Baby baby it’s a wild world…

My baby has “babies” who are almost 18 & 16, and yet, when I close my eyes, in my mind’s eye, I still see ME at 17 with my whole life ahead of me…it’s wild. Through a series of not so smart decisions my world as a 17 year-old, with her whole life ahead of her, came to a screeching halt…BUT, but, B U T…when I break down these last decades, into their smallest increments of time and moments, what has been this life these last 38 years but wonderful?? 38 years of memories that are, for the most part, amazing far more than they are awful…it’s wild. When I think of life in the “big picture” view, rather than dissecting it into tiny fragments of times and moments some of which were in fact terrible, in the sum of it all, I have had so much joy and love and laughter, that it sometimes feels and seems rather unfair to those who have had unhappiness and sorrow and angst...it’s wild.

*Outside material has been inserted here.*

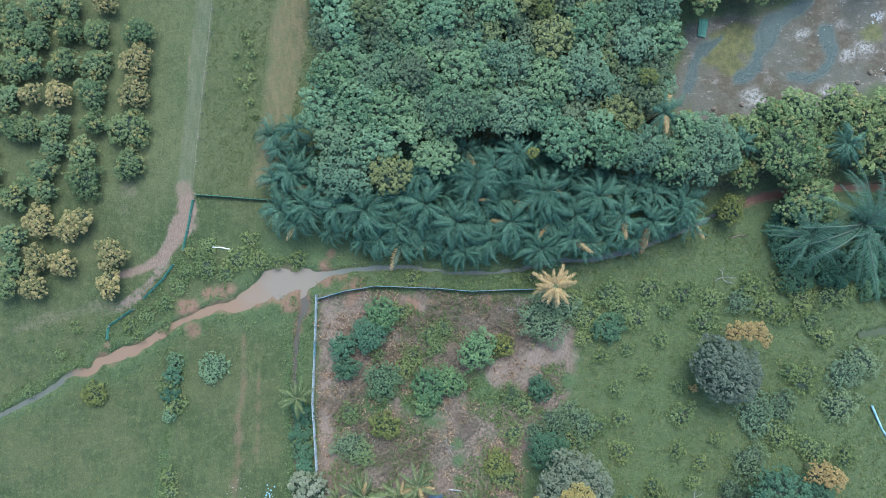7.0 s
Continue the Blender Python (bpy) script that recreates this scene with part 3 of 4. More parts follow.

My memories of motherhood are many…I can close my eyes and see very clearly the pink round face of this human in the crook of my left arm where she spent the first few weeks of her life with me on my purple sofa in my cold ugly rental house where the rent was not getting paid and the electric was getting turned off but where I was learning who I was going to be and why…it’s wild. I can still hear her little 3-year old voice every time we drove north on Route 9 as she excitedly would say “oh here comes the Flower Plant” every time we drove by the nuclear power plant. I can still hear her little 6-year old voice when she was old enough to get the mail herself as she would walk into the house and say “your Mazageene is here” when she would hand me my copy of Allure or Mademoiselle. I can still see her smile the first time she saw her own face when her braces were removed after nearly 5 long years of orthodontic care. I can still hear her anger in her voice when she told me she was getting married and I said “over my dead body” and she said, “well I guess you will have to die” …OUCH that was harsh, but she was 18 and finished with school and wanted to get married and move to North Carolina, so that is exactly what she did…it’s wild.

…AND I didn’t die…I sold my house and moved in with a friend while I made some decisions and tried to navigate my own life as a woman who was not even 40 and had finished mothering, motherhood…I have friends who are 40 & 43 and who have toddlers…I had an empty nest at 36…it’s wild.

Motherhood is a different experience for every woman. Women who have partners who they love and with whom they wish to create a family are not the same kind of mothers who decide to mother alone, and are not the same kind of mothers who are forced to mother alone by a series of unfortunate events. There are also women who become mothers who probably, no, absolutely should not have, and then there are women who never get to become mothers who definitely should have...it’s wild.

Like that fantastic scene at the beginning of Forrest Gump, his mother’s words…life is like a box of chocolates, you never know what you’re going to get…Motherhood can be planned or unplanned and you still don’t know what you are going to get or how it’s going to be…you can do all the “right” things and still have complications and not-wished-for results…you can do all of the wrong things and have the easiest pregnancy and birth and the biggest baby in the nursery as I did…I did not even see a doctor until the end of October and my baby was born in January…life happens and unfolds and sometimes is fabulous and sometimes is frightful…it’s wild.

If there was ever an occupation where you are required to do the work, for 18 years at the minimum, and for which you get no pay, and very little recognition for all that you do, it’s motherhood, and nobody in their right mind would apply for a job where you are on-call 24 hours a day, 7 days a week, for, well, to be honest, 37 years now in my case, and yet day after day, women make the choice to become mothers. When my adult daughter has called me or texted me in a time of need or emergency, or, in these last 14 years walked over here, I have stopped whatever else I was doing, for her, or for her girls, every time. Never have I ever said, sorry, I’m too busy to help you. To be clear, MY mother too, never has she ever said, sorry, can’t help…never, not once ever…That is a sentence that no good mother ever really utters, ever… it’s wild.